Every line in the listing below from the one with "scene.view_settings.use_white_balance |= len(values)" through the one with "scene.view_settings.keyframe_insert(path, frame=frame(t))" is to be reproduced exactly, both ends included; leave out the rest.
— Start Dataset section —
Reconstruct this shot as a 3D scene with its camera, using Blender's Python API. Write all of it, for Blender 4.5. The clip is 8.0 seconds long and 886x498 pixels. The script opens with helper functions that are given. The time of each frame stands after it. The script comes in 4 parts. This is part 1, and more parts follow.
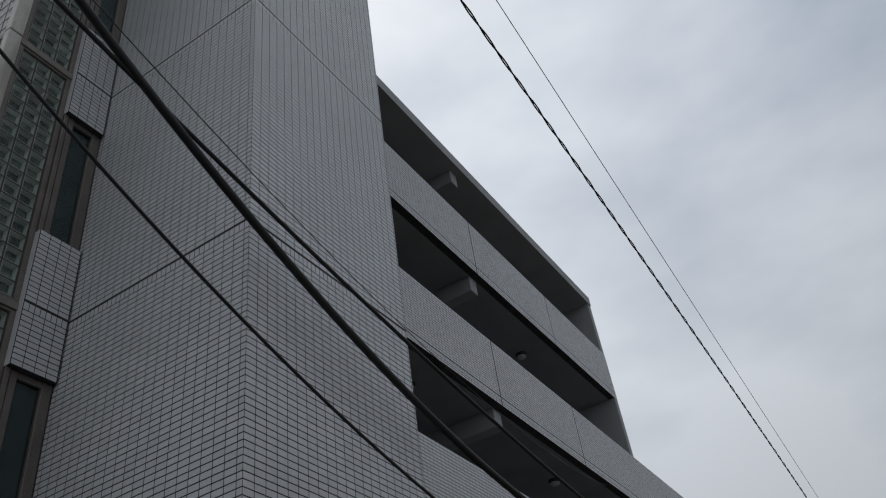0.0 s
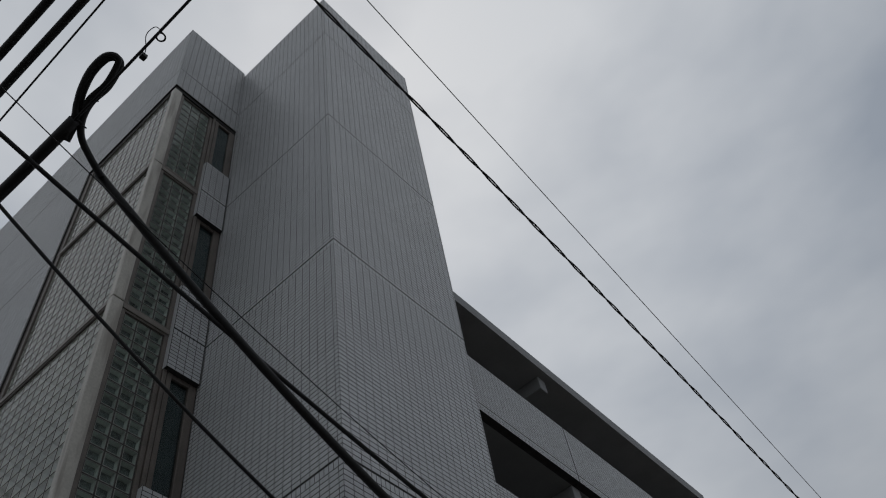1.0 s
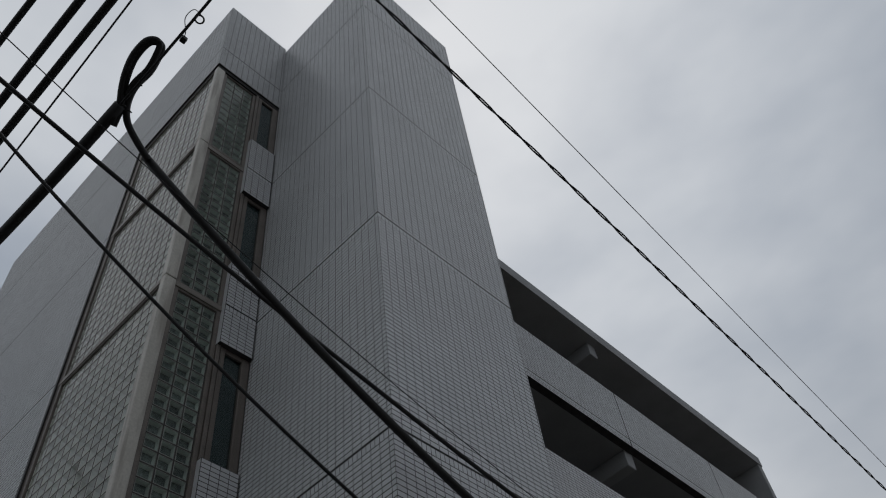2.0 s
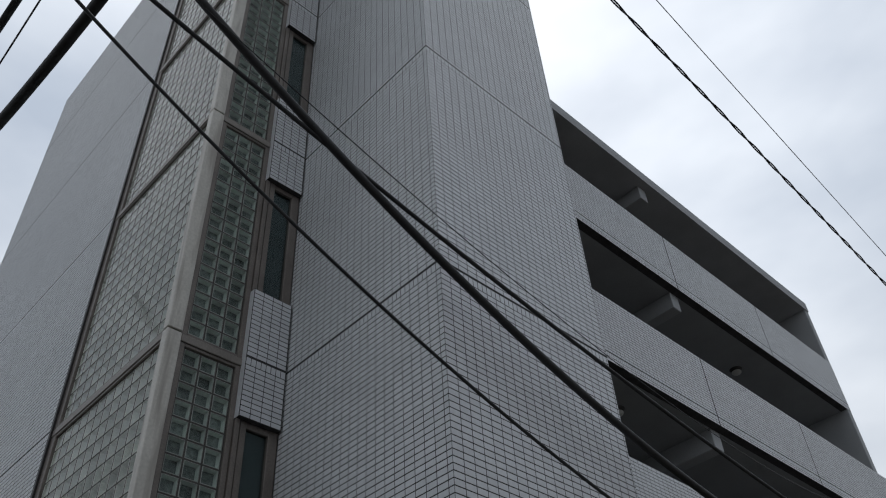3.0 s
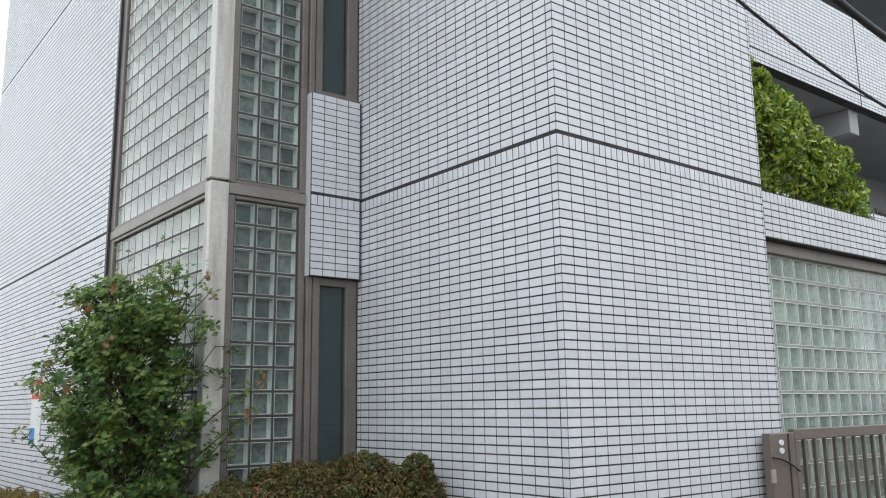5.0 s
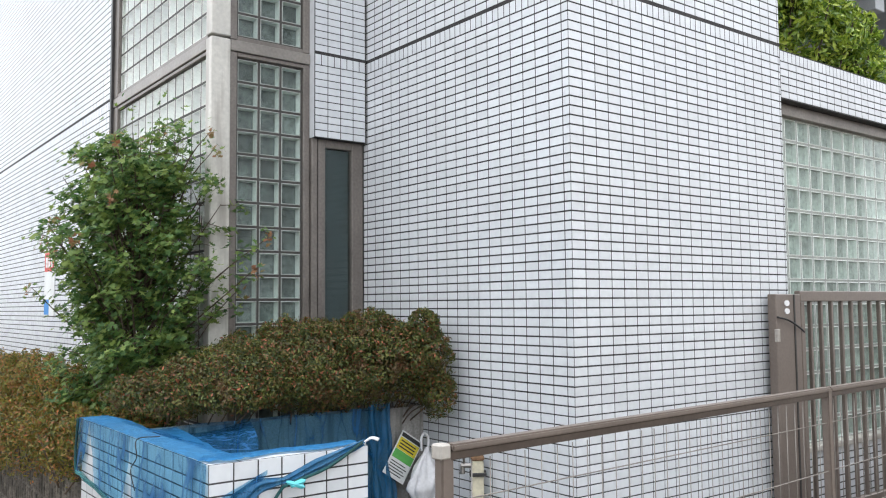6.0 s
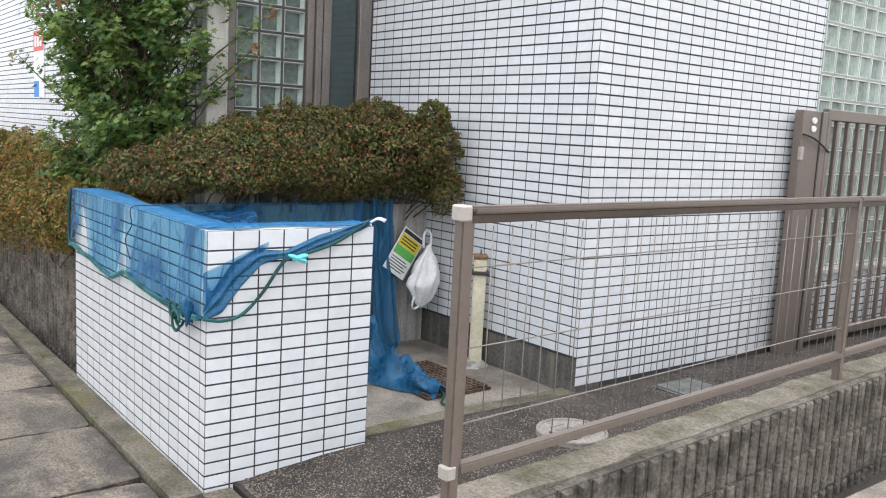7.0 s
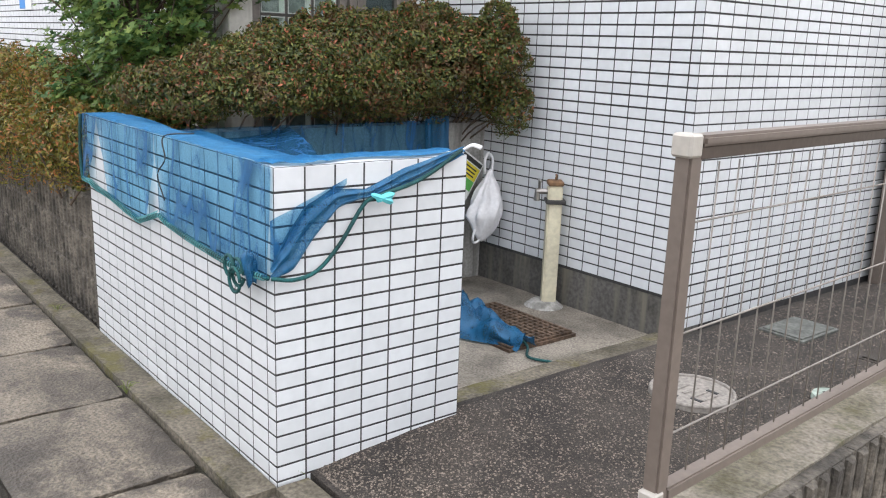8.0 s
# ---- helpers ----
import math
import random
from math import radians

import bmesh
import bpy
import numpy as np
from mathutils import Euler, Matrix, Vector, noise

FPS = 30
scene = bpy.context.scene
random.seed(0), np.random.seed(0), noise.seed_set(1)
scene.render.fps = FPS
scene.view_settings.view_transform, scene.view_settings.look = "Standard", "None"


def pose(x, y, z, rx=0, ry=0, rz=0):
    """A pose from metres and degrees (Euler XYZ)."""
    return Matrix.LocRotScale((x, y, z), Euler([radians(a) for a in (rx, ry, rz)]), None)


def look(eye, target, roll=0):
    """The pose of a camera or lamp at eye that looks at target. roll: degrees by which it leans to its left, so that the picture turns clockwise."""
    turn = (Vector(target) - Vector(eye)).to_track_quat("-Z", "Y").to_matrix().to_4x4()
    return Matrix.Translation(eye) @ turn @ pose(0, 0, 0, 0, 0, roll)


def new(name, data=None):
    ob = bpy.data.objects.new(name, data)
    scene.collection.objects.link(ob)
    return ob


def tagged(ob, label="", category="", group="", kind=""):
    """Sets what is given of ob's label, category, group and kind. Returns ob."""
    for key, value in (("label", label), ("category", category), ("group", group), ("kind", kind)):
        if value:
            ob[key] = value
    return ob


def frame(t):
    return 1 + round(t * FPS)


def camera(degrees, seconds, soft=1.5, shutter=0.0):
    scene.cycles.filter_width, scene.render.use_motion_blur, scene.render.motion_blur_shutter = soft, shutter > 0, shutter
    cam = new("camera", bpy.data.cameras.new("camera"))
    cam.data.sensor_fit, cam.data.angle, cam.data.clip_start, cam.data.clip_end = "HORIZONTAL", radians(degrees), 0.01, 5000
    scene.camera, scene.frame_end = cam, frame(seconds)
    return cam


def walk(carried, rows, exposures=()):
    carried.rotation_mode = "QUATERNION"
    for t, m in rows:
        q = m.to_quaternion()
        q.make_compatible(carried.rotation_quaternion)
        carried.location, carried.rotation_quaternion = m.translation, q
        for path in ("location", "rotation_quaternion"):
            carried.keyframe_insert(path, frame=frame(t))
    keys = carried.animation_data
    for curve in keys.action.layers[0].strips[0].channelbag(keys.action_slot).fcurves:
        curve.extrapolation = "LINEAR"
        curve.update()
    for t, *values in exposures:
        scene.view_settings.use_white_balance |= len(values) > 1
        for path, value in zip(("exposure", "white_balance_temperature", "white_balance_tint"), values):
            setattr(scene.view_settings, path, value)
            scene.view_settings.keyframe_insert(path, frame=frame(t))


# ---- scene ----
cam = camera(55.3, 8.0, soft=1.1)
# seconds, eye x, y, z, yaw, pitch, roll
PATH = [
    (0.0, 3.274, -3.411, 1.681, 27.06, 39.08, -9.22),
    (0.5, 3.337, -3.437, 1.664, 29.24, 47.06, -11.52),
    (1.0, 3.344, -3.477, 1.700, 31.36, 53.90, -12.65),
    (2.5, 3.407, -3.474, 1.691, 41.43, 49.14, -6.24),
    (3.0, 3.329, -3.398, 1.704, 44.06, 42.37, -3.96),
    (3.5, 3.279, -3.374, 1.690, 46.87, 34.65, -2.38),
    (4.0, 3.199, -3.243, 1.668, 49.58, 28.09, -1.19),
    (4.5, 3.144, -3.239, 1.674, 50.79, 19.80, -0.55),
    (5.0, 3.077, -3.242, 1.669, 51.57, 10.59, -0.78),
    (6.5, 2.970, -3.114, 1.280, 52.01, -0.20, 1.08),
    (7.0, 2.815, -3.086, 1.233, 51.94, -7.83, 2.99),
    (7.5, 2.507, -3.053, 1.221, 53.93, -12.27, 2.77),
    (8.0, 2.109, -3.004, 1.194, 51.18, -13.60, 2.00),
]
EXPOSURES = [(0.0, -0.44, 6300, 10), (0.5, -0.68, 6350, 10), (1.0, -0.92, 6400, 10), (2.5, -0.6, 6330, 10), (3.0, -0.15, 6250, 10), (3.5, 0.75, 6280, 10), (4.0, 1.2, 6330, 10), (4.5, 1.56, 6380, 10), (5.0, 1.78, 6430, 10), (6.5, 2.36, 6540, 12), (8.0, 2.40, 6620, 13)]
walk(cam, [(t, Matrix.Translation((x, y, z)) @ pose(0, 0, 0, 90 + pitch, 0, yaw) @ pose(0, 0, 0, 0, 0, roll)) for t, x, y, z, yaw, pitch, roll in PATH], EXPOSURES)

# ---- sky and sun: an overcast day, brightest behind the building ----
SUN_EL, SUN_AZ = 66.0, 320.0      # azimuth clockwise from +y
world = bpy.data.worlds.new("overcast_sky")
scene.world = world
world.use_nodes = True
wn, wl = world.node_tree.nodes, world.node_tree.links
wn.clear()
w_out = wn.new("ShaderNodeOutputWorld")
w_bg = wn.new("ShaderNodeBackground")
w_sky = wn.new("ShaderNodeTexSky")
w_sky.sky_type, w_sky.sun_disc = "NISHITA", False
w_sky.sun_elevation, w_sky.sun_rotation = radians(SUN_EL), radians(SUN_AZ)
w_co = wn.new("ShaderNodeTexCoord")
w_map = wn.new("ShaderNodeMapping")
w_map.inputs["Scale"].default_value = (1.0, 1.0, 2.2)
w_noise = wn.new("ShaderNodeTexNoise")
w_noise.inputs["Scale"].default_value, w_noise.inputs["Detail"].default_value = 1.7, 5.0
w_ramp = wn.new("ShaderNodeValToRGB")
w_ramp.color_ramp.elements[0].position, w_ramp.color_ramp.elements[0].color = 0.34, (4.6, 5.05, 5.6, 1)
w_ramp.color_ramp.elements[1].position, w_ramp.color_ramp.elements[1].color = 0.62, (8.8, 9.0, 9.1, 1)
w_mix = wn.new("ShaderNodeMix")
w_mix.data_type, w_mix.inputs[0].default_value = "RGBA", 0.86
wl.new(w_co.outputs["Generated"], w_map.inputs["Vector"])
wl.new(w_map.outputs["Vector"], w_noise.inputs["Vector"])
wl.new(w_noise.outputs["Fac"], w_ramp.inputs["Fac"])
wl.new(w_sky.outputs["Color"], w_mix.inputs[6])
wl.new(w_ramp.outputs["Color"], w_mix.inputs[7])
# thin cloud round the hidden sun is brighter than the cloud opposite
w_dot = wn.new("ShaderNodeVectorMath")
w_dot.operation = "DOT_PRODUCT"
w_dot.inputs[1].default_value = (math.sin(radians(SUN_AZ)) * math.cos(radians(SUN_EL)), math.cos(radians(SUN_AZ)) * math.cos(radians(SUN_EL)), math.sin(radians(SUN_EL)))
w_rng = wn.new("ShaderNodeMapRange")
w_rng.interpolation_type = "SMOOTHSTEP"
w_rng.inputs["From Min"].default_value, w_rng.inputs["From Max"].default_value = 0.45, 1.0
w_rng.inputs["To Min"].default_value, w_rng.inputs["To Max"].default_value = 0.74, 1.38
w_mul = wn.new("ShaderNodeVectorMath")
w_mul.operation = "SCALE"
wl.new(w_co.outputs["Generated"], w_dot.inputs[0])
wl.new(w_dot.outputs["Value"], w_rng.inputs["Value"])
wl.new(w_mix.outputs[2], w_mul.inputs[0])
wl.new(w_rng.outputs["Result"], w_mul.inputs["Scale"])
wl.new(w_mul.outputs["Vector"], w_bg.inputs["Color"])
w_bg.inputs["Strength"].default_value = 0.1
wl.new(w_bg.outputs["Background"], w_out.inputs["Surface"])
sun = new("sun", bpy.data.lights.new("sun", "SUN"))
sun.data.energy, sun.data.angle, sun.data.color = 0.8, radians(25), (1.0, 0.97, 0.92)
az = radians(SUN_AZ)
sun.matrix_world = look((math.sin(az) * 30, math.cos(az) * 30, 30 * math.tan(radians(SUN_EL))), (0, 0, 0))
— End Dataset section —
The output ::
        scene.view_settings.use_white_balance |= len(values) > 1
        for path, value in zip(("exposure", "white_balance_temperature", "white_balance_tint"), values):
            setattr(scene.view_settings, path, value)
            scene.view_settings.keyframe_insert(path, frame=frame(t))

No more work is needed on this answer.